SPIEGEL: Although a school dropout, Hitler alludes to Schopenhauer and Goethe in the book. Did he write it alone?

Hartmann: He probably had hardly any direct assistance, and he apparently typed the manuscript himself. Hitler had also read a great deal, mostly from murky sources. He had few original thoughts; his originality lay in his way of combining what he gleaned from his reading, from the ideological rubble of the 19th and early 20th centuries.

SPIEGEL: By the end of World War II, the book had sold 12 million copies. Couples received a free copy when they married. But did many people actually read it?

Hartmann: This question remains disputed to this day. The older generation of historians is more skeptical on this point, while more recent research attempts to prove that people actually did consume it using sales and library-borrowing figures. I don't believe that. Any person picking up this book realizes how tough and slow-going it is to read. The average reader hardly makes it past more than 30 pages.

SPIEGEL: Leading ideologists in the Nazi Party, such as Alfred Rosenberg and Joseph Goebbels, didn't pay much attention to "Mein Kampf" in their own writings. Why, then, is the book considered to have played a decisive role for the party?

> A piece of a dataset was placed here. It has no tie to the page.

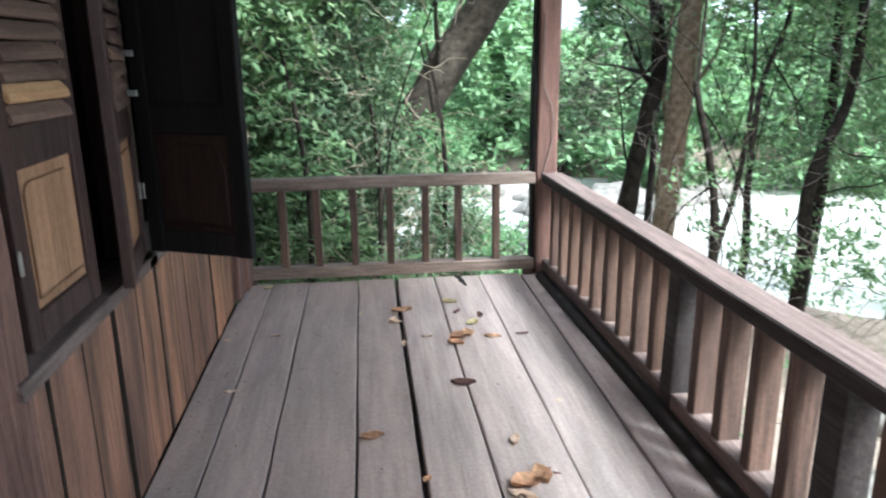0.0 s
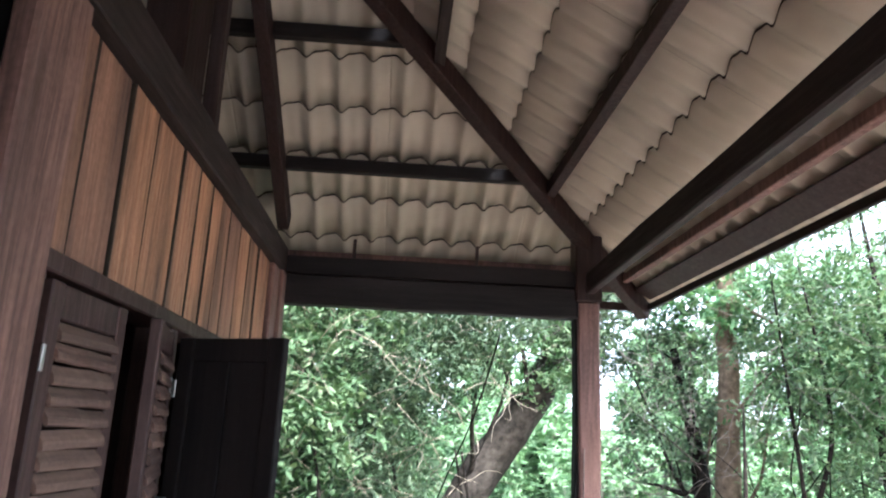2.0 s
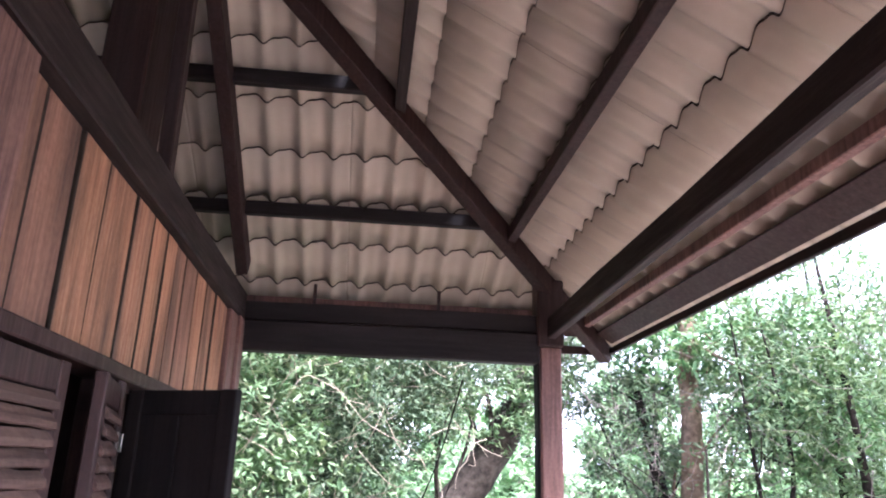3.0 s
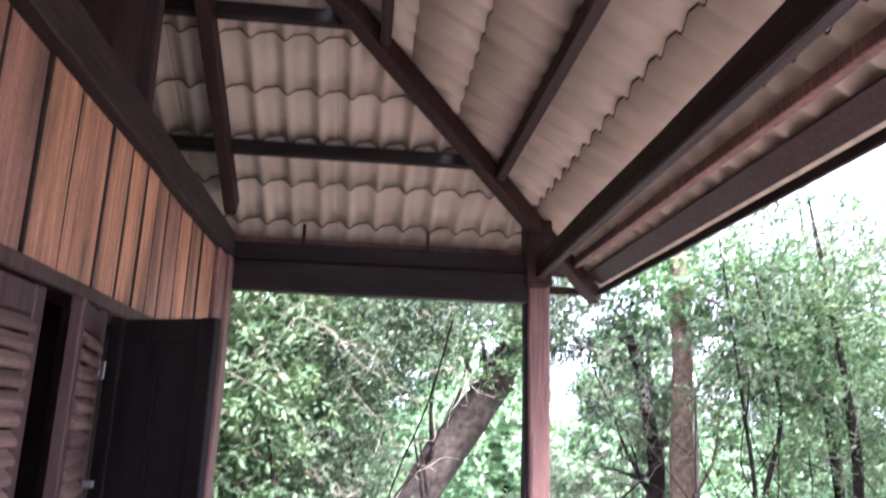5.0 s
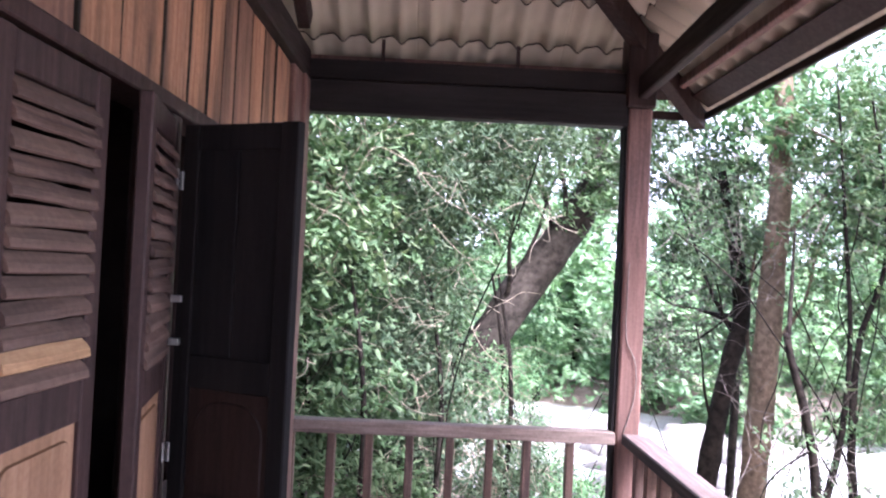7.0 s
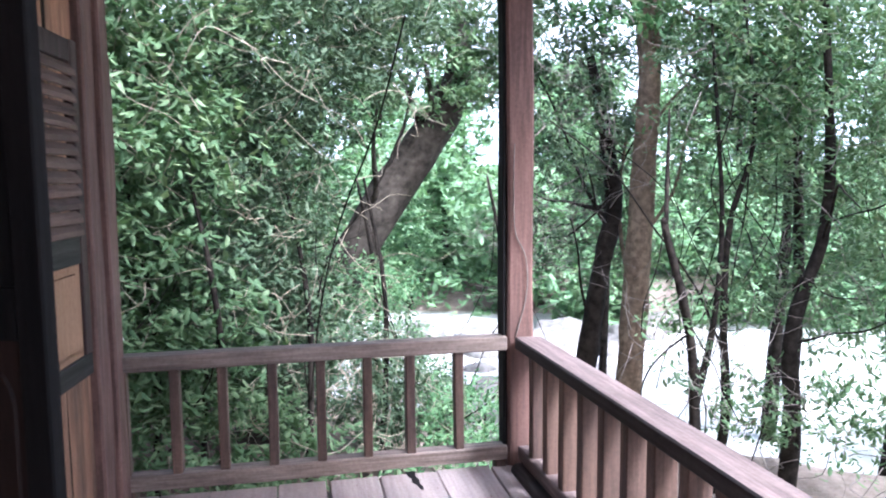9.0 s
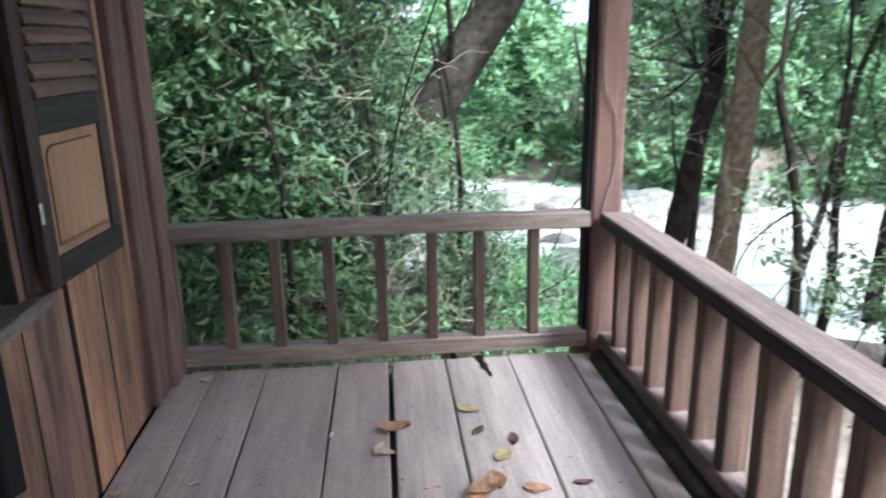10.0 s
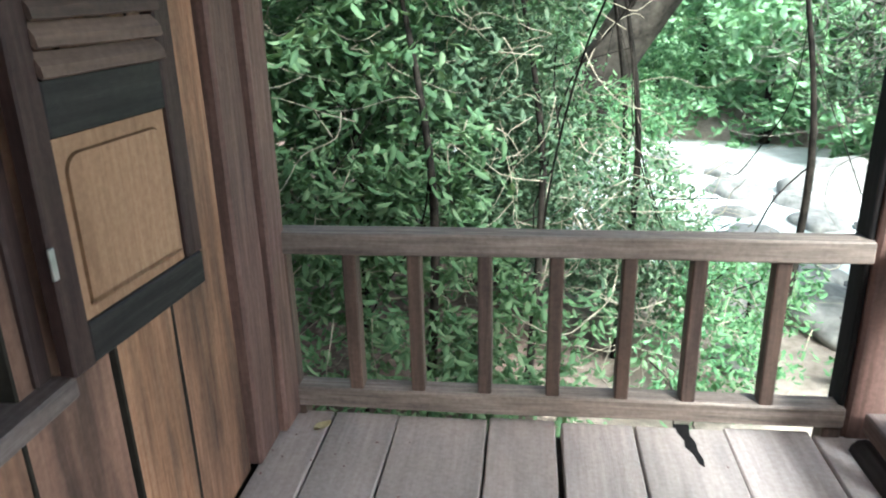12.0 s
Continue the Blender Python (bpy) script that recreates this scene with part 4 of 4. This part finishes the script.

Hartmann: In the beginning, the major players in the Nazi Party all had different ideas of what National Socialism meant. In the end, it was Hitler who prevailed. And this book contains his program, more or less openly formulated. It wasn't for nothing that British Prime Minister Winston Churchill later said that this book, more than any other, deserved to have been studied more carefully by Allied politicians and military leaders after Hitler assumed power.

SPIEGEL: The book was also translated into other languages starting in 1933. What was its impact abroad?

Hartmann: Limited. The Nazis also slightly altered these editions. For example, attacks on Germany's great archenemy were toned down in the French version of the book.

SPIEGEL: In addition to your scholarly edition of "Mein Kampf," there are also plans to teach the book in schools. This triggered immediate protest from the teachers' association in Bavaria, which say this is like trying to protect children from alcoholism by allowing them to try alcohol. Do you share these concerns?

Hartmann: It is a key document of National Socialism and, from it, one can learn which distortions and lies Hitler used. Dealing with this history has been routine in German schools for years. "Mein Kampf" is not going to turn the instruction upside down.